For all the talk of verbal and possibly physical abuse with
the Nats, it was ironic that Frost ran afoul of the GTHL for something relatively innocuous: forging a parent's signature on a form. He was ultimately suspended and lost his ability to coach sanctioned minor or junior hockey. But that didn't stop him.

There was an “outlaw” Junior A league in Ontario. Frost, along with the Abrams brothers, Marty and Kevin, got involved with a team, the infamous Quinte Hawks, based in Deseronto, Ontario, just east of Belleville.

The Abrams brothers assembled a big, strong team, not just taking some core players from the Nats—Keefe, Jefferson and Cation—but also recruiting talented players from all over Ontario. Ryan Barnes, from Dunnville, Ontario, joined the group, as did big defenceman John Erskine, the future NHLer who had been playing minor hockey in Ajax, Ontario. In addition to Keefe, Jefferson and Cation, Frost placed two older players he knew from junior A, Larry Barron and Darryl Tiveron, in Quinte.
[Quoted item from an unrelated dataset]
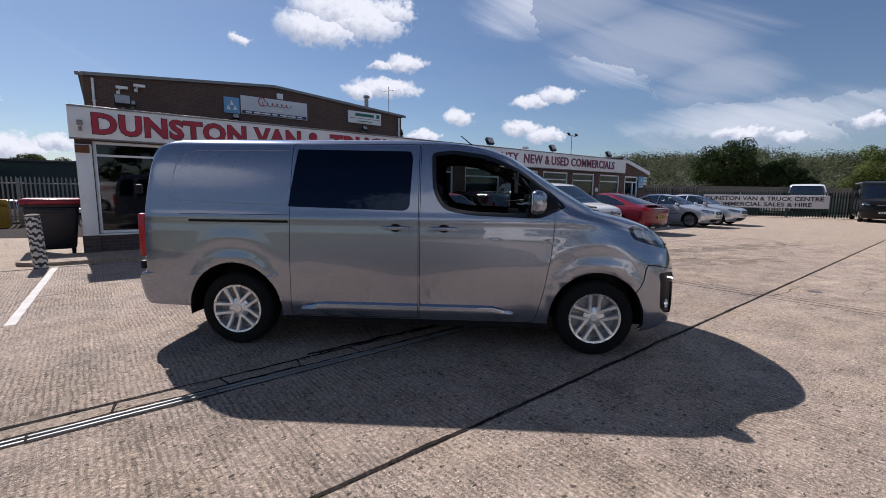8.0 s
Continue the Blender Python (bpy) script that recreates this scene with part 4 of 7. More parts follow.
def flourish(w, h, r):
    """A looping handwritten-looking line, no letters."""
    bm = bmesh.new()
    pts = []
    for i in range(61):
        u = i / 60
        pts.append((u * w - 0.05 * w * math.sin(u * 38), 0, h * (0.30 + 0.26 * math.cos(u * 38) * (1 - 0.3 * u)) + 0.05 * h * u))
    tube(bm, pts, r * 0.55, 6)
    tube(bm, [(-0.02 * w + 0.11 * w * math.cos(a), 0, h * (0.55 + 0.55 * math.sin(a))) for a in [0.26 * k for k in range(22)]], r * 0.8, 6)
    return bm


build_showroom()
build_upper()

# ---------------------------------------------------------------- vehicles: x forward, y to the left, ground at z = 0


def catmull(rows, sub):
    """Rows smoothed through a spline, sub steps between two rows."""
    rows = [list(r) for r in rows]
    out = []
    for i in range(len(rows) - 1):
        p0, p1, p2, p3 = rows[max(i - 1, 0)], rows[i], rows[i + 1], rows[min(i + 2, len(rows) - 1)]
        for k in range(sub):
            u = k / sub
            row = []
            for a, b, c, d in zip(p0, p1, p2, p3):
                m1, m2 = (c - a) * 0.5, (d - b) * 0.5
                s = c - b
                lim = 1.5 * abs(s)          # keeps the spline from overshooting
                m1 = max(-lim, min(lim, m1)) if m1 * s > 0 else 0.0
                m2 = max(-lim, min(lim, m2)) if m2 * s > 0 else 0.0
                row.append((2 * u ** 3 - 3 * u ** 2 + 1) * b + (u ** 3 - 2 * u ** 2 + u) * m1 + (-2 * u ** 3 + 3 * u ** 2) * c + (u ** 3 - u ** 2) * m2)
            out.append(row)
    out.append(rows[-1])
    return out


def strip(root, name, mat, pts, r=0.01, lab="", seg=6):
    bm = bmesh.new()
    tube(bm, [Vector(p) for p in pts], r, seg)
    return part(name, bm, mat, root, lab)


def slice_body(rows, nf=2.3, nr=3.0, sub=6, relief=None, n_front=20, n_side=44, n_rear=10):
    """A body built of level outlines. Rows: height, front x, rear x, half width, length of the front rounding, of the rear rounding,
    and, where given, the squareness of the front."""
    bm = bmesh.new()
    rings = []
    for z, xf, xr, w, lf, lr, *square in catmull(rows, sub):
        half = []
        nf = square[0] if square else nf
        for i in range(n_front):
            a = math.pi / 2 * i / n_front
            half.append((xf - lf + lf * math.cos(a) ** (2 / nf), w * math.sin(a) ** (2 / nf), math.sin(a) ** 2))
        x1, x2 = xf - lf, xr + lr
        for i in range(n_side + 1):
            half.append((x1 + (x2 - x1) * i / n_side, w, 1.0))
        for i in range(1, n_rear + 1):
            a = math.pi / 2 * (1 - i / n_rear)
            half.append((xr + lr - lr * math.cos(a) ** (2 / nr), w * max(0, math.sin(a)) ** (2 / nr), max(0, math.sin(a)) ** 2))
        pts = []
        for x, y, k in half:
            if relief and y > 0.05:
                y += relief(x, z) * k
            pts.append((x, y))
        ring = [(x, -y, z) for x, y in pts] + [(x, y, z) for x, y in pts[-2:0:-1]]
        rings.append([bm.verts.new(p) for p in ring])
    n = len(rings[0])
    for k in range(len(rings) - 1):
        for i in range(n):
            j = (i + 1) % n
            bm.faces.new((rings[k][i], rings[k + 1][i], rings[k + 1][j], rings[k][j]))
    bm.faces.new(rings[-1])
    bm.normal_update()
    if sum(f.normal.z for f in bm.faces if f.calc_center_median().z > rows[-1][0] - 0.01) < 0:
        bmesh.ops.reverse_faces(bm, faces=bm.faces)
    return bm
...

Frost didn't have any official role with Quinte to start the season, other than to supply his five players to the Abrams brothers. Greg Royce was the head coach. Jefferson and Keefe were actually cut in training camp, which prompted Frost to also pull Cation, Barron and Tiveron out of Quinte. All five, briefly, went home to Brampton and played for Lindsay Hofford's Bramalea Blues Junior A team in the Ontario Provincial Junior Hockey League. But it wasn't going well for them in Bramalea, and it wasn't going well for Quinte, either. With the Hawks off to a slow start, the five returned to Quinte along with Frost, who at that point was named an assistant coach to Royce. But the truth was, Frost was effectively calling all the shots.

From a purely hockey perspective, Quinte was a good move for Keefe and Jefferson. Keefe, a skilled, cerebral player, scored 21 goals and 44 points in 44 games. Jefferson racked up 281 penalty minutes to go with 28 points in 35 games.